2016-06-30
I have been Jewish my entire (38-year-long) life, but, until this year, had never taken part in a Simchat Torah celebration. My two-and-a-half year old son recently changed that. He's attending a Jewish preschool, and was insistent that his parents be present for the Simchat Torah festival, which commemorates God's gift of the Torah to the Jewish people. It's not the most sacred of days on the Jewish religious calendar, but the celebration is the kind that appeals to children, because it's raucous--as I discovered when I found myself swallowed up in a singing community of hundreds of celebrants parading through the synagogue, Torah scrolls held aloft. His class at school learned what the holiday meant, and even made paper flags to carry in the Simchat Torah parade. My toddler joined other small children capering around the usually off-limits sanctuary; the kids were even granted, for this special day, access to the Ark where Torah scrolls are stored.

Carrying my little boy on my shoulders around the room, I found myself experiencing new feelings of religious joy and community membership. The fact that we enjoyed the festival, largely because we found so many of our friends there with their children as well, was an unanticipated benefit. We observe Shabbat more frequently now, too, largely to reinforce--or keep pace with--what he is learning in school. I wouldn't have expected a child so young could already be teaching things to me, but it turns out my two-and-a-half year old is helping me learn to appreciate Judaism.

Like many if not most American Jews, I was raised in a secular home. My parents made sure I had a basic Hebrew education and a Bar Mitzvah, but beyond that, we never did much more than attend High Holiday services, stuff ourselves at Passover (ritual aspects of the Seder having been abbreviated for convenience's sake), and exchange gifts at Hanukkah. Since I spent a great deal of my young adulthood overseas in countries where there was little or no Jewish life, there were many years when I didn't even do those things. Simchat Torah, along with other festivals such as Purim and Sukkot, barely registered with me. Truth to tell, I harbored a vague antipathy to them, considering them corny and irrelevant at best, "just for the Orthodox" at worst.

What changed? I got older, got married, and started a family of my own. Basic issues of Jewish identity and religious belief could no longer be treated with youthful insouciance. The woman I married was not Jewish. Before she and I discussed the possibility that she would convert to Judaism, I was concerned that we might not have a Jewish wedding ceremony, or that our children might be raised with either no religion or with a muddy mixture of faith. I was concerned about raising a morally or psychologically confused child. I was concerned about fitting in with the rest of an all-Jewish extended family. Yet, most of all, at some level of identity that apparently had been formed even by the relatively light touch of my parents' influence, I didn't want to give up being any kind of religious Jew myself, which is what I was sure would happen if my family, and my children, were not Jewish.

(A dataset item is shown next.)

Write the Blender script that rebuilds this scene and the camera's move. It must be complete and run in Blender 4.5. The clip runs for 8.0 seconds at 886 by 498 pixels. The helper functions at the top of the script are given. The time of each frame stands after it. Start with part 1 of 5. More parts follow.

I was fortunate, perhaps blessed, that my wife's interest in Judaism was strong and independent enough that, for her, a conversion on the occasion of our marriage was the natural culmination of a spiritual journey already in progress. In our house, she has developed into the student of Jewish texts and songs, the one who speaks Hebrew, makes the potato latkes on Hanukkah, and insists on attending Sabbath services at the synagogue--something I never did growing up, and resist doing even now.

She strongly supported the idea of enrolling our son in the preschool program at Washington's Adas Israel Congregation, which provides not only a sound secular education but a remarkably well-designed Jewish education, starting at the earliest imaginable age. The curriculum is built around the central concept of Shabbat--the Sabbath--and children are taught not only that this is a special day of rest sacred to the Jewish people, but also the basics of Sabbath observance, such as the blessings for the candles, wine, and bread. They learn Bible stories and songs, even a smattering of Hebrew. He's already romping about the house chanting "baruch atah Adonai, Thank you, God," among other cheerful songs, Hebrew and English, that he has swiftly been memorizing with the help of his teachers.

Family and religion, I am learning, are profoundly connected, and more powerfully mutually reinforcing than I had previously understood. I wished for the conversion of my wife, and for the Jewish education of my child, because I thought it would be important to me and my parents to keep my family in the faith I had grown up in, however tenuously.

What I have discovered, though, is that these two new Jews are making me more Jewish than I was -- both because I have to strive to understand the many things they're learning that I had either never learned or forgotten, and because their palpable enthusiasm for the task demonstrates how much I missed through my earlier breezy secularism.

I doubt they or I will ever become fully "observant." Even if I wanted to do so, it would probably be too late to reverse all, or even most, of the effects of my secular life heretofore. And I realize I'm hardly the first one to be awakened to religion by the family-forming phase of life. Nevertheless, it feels surprisingly good to realize that I am now probably living somewhat more Jewishly than my parents did, and that my son will likely grow up more Jewishly than I did. Already, he's keeping us in line as Friday night approaches--"Are you making Shabbat?" he prompted me just last week. And already, he's been to one more Simchat Torah celebration than I had attended as of the day he was born.